5. Nebraska (3-1, last week: 6): After a turbulent eight days, Bo Pelini wanted his players to have some fun in their final nonleague tuneup. The offense had plenty despite playing without top quarterback Taylor Martinez, eclipsing 300 pass yards and 300 rush yards. Reserve quarterbacks Tommy Armstrong and Ron Kellogg III both performed well. The defense had a lot less fun, however, surrendering 465 yards in a performance that Pelini labeled its worst of the season. Nebraska has to get a handle on its defense this week before opening Big Ten play against Illinois.

6. Minnesota (4-0, last week: 7): Knock San Jose State if you must, but the Spartans provided the biggest test for Minnesota to date, and the Gophers passed it with flying colors. Minnesota showed the physical dominance coach Jerry Kill has been waiting for, piling up 353 rush yards and six touchdowns behind quarterback Mitch Leidner and running back David Cobb.
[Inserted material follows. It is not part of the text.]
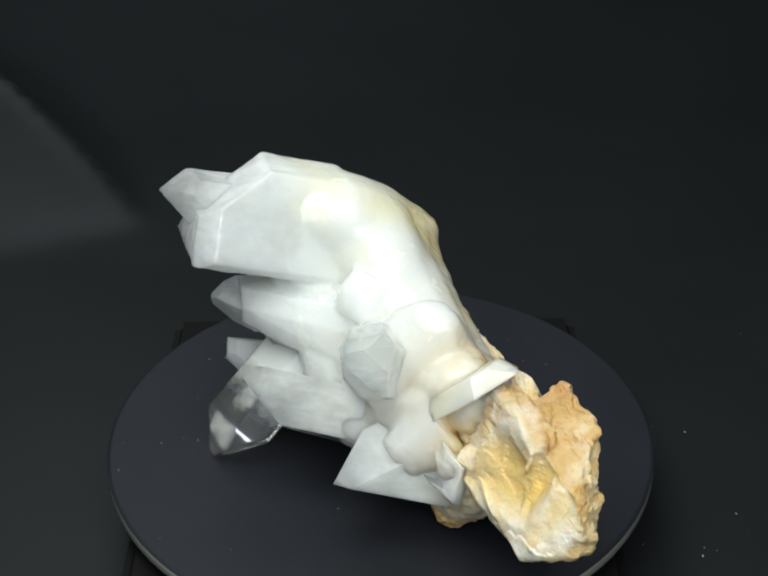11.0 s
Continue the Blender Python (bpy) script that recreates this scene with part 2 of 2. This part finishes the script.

Although San Jose State's David Fales showed why he's an NFL prospect, the Gophers continued to force turnovers. Minnesota hosts Iowa this week in a game that has more than bacon on the line.

7. Michigan State (3-1, last week: 5): The Spartans looked like the better team for much of Saturday's game at Notre Dame. But many of the same issues that surfaced in close losses last season -- stalled drives, dropped passes, not enough takeaways and missed field goals -- surfaced in a 17-13 setback. Coach Mark Dantonio and his players say this feels different, and that they can overcome their errors to make some noise in a wide-open Legends Division. The defense remains championship-level, but there are other issues to sort out, namely quarterback.

8. Penn State (3-1, last week: 8): Kent State's woeful offense turned out to be the perfect cure for a Nittany Lions defense that struggled mightily in a Week 3 loss to Central Florida. Safety Ryan Keiser and cornerback Jordan Lucas helped trigger Penn State's first shutout since 2010, as the Lions allowed only nine first downs and 190 total yards. The run game once again surged behind Akeel Lynch (123 rush yards) and others. Penn State's defense will face much greater tests when Big Ten play begins in two weeks.

9. Iowa (3-1, last week: 11): Kirk Ferentz's crew is clearly on the rise after its most complete performance in recent memory. Iowa received numerous contributions on offense, two punt return touchdowns from Kevonte Martin-Manley and a pick-six from B.J. Lowery -- all during a 38-point first half against Western Michigan. Lowery added another pick-six in the second half and stomped the Broncos. After a rough start to the season, Iowa has the momentum it needs heading into a pivotal Big Ten opener against Minnesota.

10. Illinois (2-1, last week: 10): The Illini sat back and watched the rest of the Big Ten in Week 4, enjoying the first of two open weeks. They'll have an excellent chance to improve to 3-1 this week against an 0-3 Miami (Ohio) squad that was shut out Saturday against Cincinnati and has scored just 21 points in its first three games. This is the perfect opportunity for Illinois' defense to rebound after getting gashed by Washington in Week 3. Illini quarterback Nathan Scheelhaase tries to bounce back after completing just 9 of 25 pass attempts.

11. Indiana (2-2, last week: 9): Just when Indiana appears ready to turn a corner, it becomes Indiana again. For the second time in three games, Indiana limped out of the gate and fell behind, never finding a good offensive rhythm and struggling to stop Missouri's balanced attack. Missouri piled up 623 yards, a Memorial Stadium record for an Indiana opponent. The Hoosiers' defense remains far too vulnerable, and quarterback Nate Sudfeld struggled, throwing three interceptions. There's a lot to fix in the open week before Penn State comes to town.

12. Purdue (1-3, 0-1 Big Ten; last week: 12): Trips to Madison haven't been kind to the Boilers, and Saturday's proved to be no exception as Darrell Hazell's team took a step back after an encouraging performance against Notre Dame. When you can't run the ball or stop the run, you have no chance, and Purdue struggled mightily in both areas. Hazell admits Purdue must do some "soul searching" following a rough start, and things don't get any easier this week against Jordan Lynch and Northern Illinois.